On December 7, 2005, following a two week trial, Mr. Justice Denis Power ruled that the burden was on Guardian, as the defaulting party, to clearly demonstrate what work and disbursements performed and incurred by the solicitors, or the insured itself, clearly did
not relate to covered claims. This burden is a heavy one and requires an insurer to propose a consistent and rational basis for a just allocation of the defence costs. In this case, the Court ruled that it was "close to impossible" to relate the docketed legal fees and expenses to particular claims because of the nature of the claims pursued against the University. Moreover, the Court rejected Guardian’s invitation to assume that only malicious prosecution was pleaded and to value those costs incurred for just that claim. Rather, as in this case, where multiple claims are advanced and costs incurred for both covered and uncovered claims and there is no practical means of readily distinguishing these costs, the insurer is responsible for/must pay them all. In the result, Guardian was ordered to pay to UWO 95 per cent of its legal defence costs.

This case, in which McCarthy Tétrault acted for UWO, appears to have been the first Canadian case where evidence was led at a trial on allocation of defence costs1. It illustrates the risk insurance companies take in refusing the duty to defend when there is a potential that at least some of the claims are covered under the Policy. It also suggests that you should not simply accept your insurer’s rejection of your claim on the basis that certain claims are not covered. Rather, you should determine whether some claims are covered and whether there will be any overlap of legal effort in responding to the covered and uncovered claims.

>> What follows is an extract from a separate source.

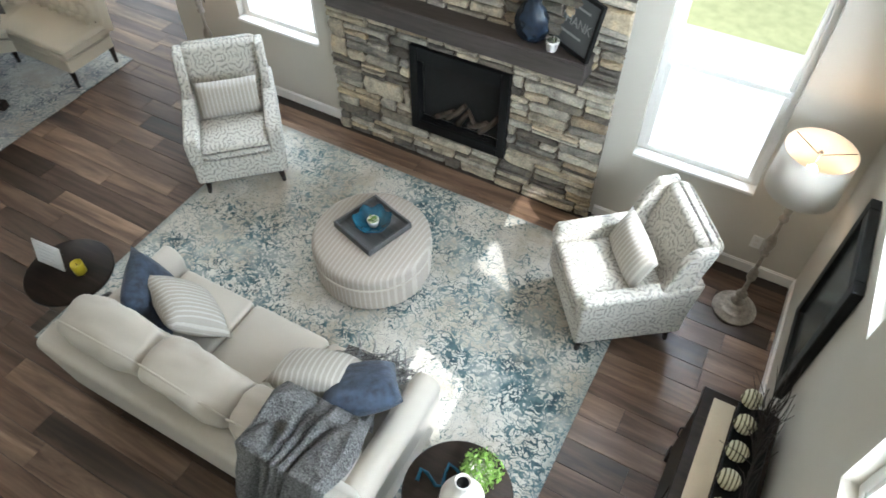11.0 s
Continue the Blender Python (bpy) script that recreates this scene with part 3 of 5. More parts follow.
# knee wall on the open side of the stairs: sloped, then level at its head, with its cap
SWAP = Matrix(((0, 1, 0, 0), (1, 0, 0, 0), (0, 0, 1, 0), (0, 0, 0, 1)))
s = RISE / RUN
YK, YB, ZK = -0.985, -1.137, 1.097
bm = bmesh.new()
prism(bm, [(YK, -0.2), (YK, ZK - 0.06), (YB, ZK - 0.06), (-4.4, ZK - 0.06 + (-4.4 - YB) * s), (-4.4, -0.2 + (-4.4 - YK) * s)], -1.205, -1.09)
struct("wall_knee", moved(bm, SWAP), WALL)
skirting("baseboard", -1.09, -1.12, -1.09, YK, 1, 0)
skirting("baseboard", -1.205, YK, -1.076, YK, 0, 1)
for nm, bm in (("trim_knee_cap", bmesh.new()),):
    prof = [(x, dz * 1.28) for x, dz in cap_profile(-1.25, -1.05, 0)]
    tilt = math.atan(s)
    rings = []
    for y, z, lean, deep in ((-4.4, ZK + (-4.4 - YB) * s, 0.0, 1 / math.cos(tilt)), (YB, ZK, math.tan(tilt / 2), 1.0), (YK + 0.036, ZK, 0.0, 1.0)):
        rings.append([bm.verts.new((x, y - dz * lean, z + dz * deep)) for x, dz in prof])
    n = len(prof)
    for a, b in zip(rings, rings[1:]):
        for i in range(n):
            bm.faces.new((a[i], a[(i + 1) % n], b[(i + 1) % n], b[i]))
    bm.faces.new(rings[0])
    bm.faces.new(rings[-1])
    bmesh.ops.recalc_face_normals(bm, faces=bm.faces)
    struct(nm, bm, TRIM, "white cap with stepped moulding on the stair guard")

# ---- windows ----
def window(name, axis, c, a, b, z0, z1, deep, label, rail=True, side=1):
    """A white sash window in a wall opening; side: the way outwards along the axis."""
    root = thing(name, Matrix.Identity(4), label, "window")
    root["kind"] = "structure"

    def put(pn, u0, u1, w0, w1, d0, d1, material, parent=root, bev=0.004):
        lo, hi = sorted((c + side * d0, c + side * d1))
        bm = boxes((lo, hi, u0, u1, w0, w1) if axis == "x" else (u0, u1, lo, hi, w0, w1), bevel=bev)
        return part(pn, bm, material, parent)

    e = 0.045
    fr = put("window_frame", a, a + e, z0, z1, 0.06, 0.12, TRIM)
    put("window_frame", b - e, b, z0, z1, 0.06, 0.12, TRIM)
    put("window_frame", a + e, b - e, z0, z0 + e, 0.06, 0.12, TRIM)
    put("window_frame", a + e, b - e, z1 - e, z1, 0.06, 0.12, TRIM)
    if rail:
        put("window_sill", a - 0.0, b + 0.0, z0 - 0.022, z0 + 0.004, -0.03, 0.06, TRIM)
    mid = (z0 + z1) / 2
    if rail:
        put("meeting_rail", a + e, b - e, mid - 0.02, mid + 0.02, 0.065, 0.1, TRIM)
    for lo_, hi_, d in ((z0 + e, mid - 0.02, 0.075), (mid + 0.02, z1 - e, 0.095)) if rail else ((z0 + e, z1 - e, 0.085),):
        put("sash", a + e, a + e + 0.03, lo_, hi_, d - 0.015, d + 0.012, TRIM, bev=0)
        put("sash", b - e - 0.03, b - e, lo_, hi_, d - 0.015, d + 0.012, TRIM, bev=0)
        g = put("pane", a + e + 0.03, b - e - 0.03, lo_, hi_, d, d + 0.004, GLASS, bev=0)
        g.visible_shadow = False
    return root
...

In this case, the Court has acknowledged and confirmed the jurisprudence that favours the Policyholder in an allocation of defence costs undertaken "after the fact" (i.e. after liability of the insured in the underlying action has been determined and costs have been incurred). As a result, if your insurer refuses to defend you because some of the claims are not covered, it may be in your interest to seek an early determination of the duty to defend the covered claims, but await the allocation of legal defence costs between covered and uncovered claims until after the underlying action has been finally determined.

If your insurer refuses to defend, you should obtain legal advice immediately. Better yet, if you anticipate a significant claim on your policy, retain counsel prior to making your claim.

1. In Québec, there is at least one decision in the matter of Attorney General of Québec v. Benoit Girard, 2004 CanLII 47874 (QC C.A.) in which an allocation between covered and uncovered allegations was applied. However, it appears that this allocation was not proven or analyzed in detail.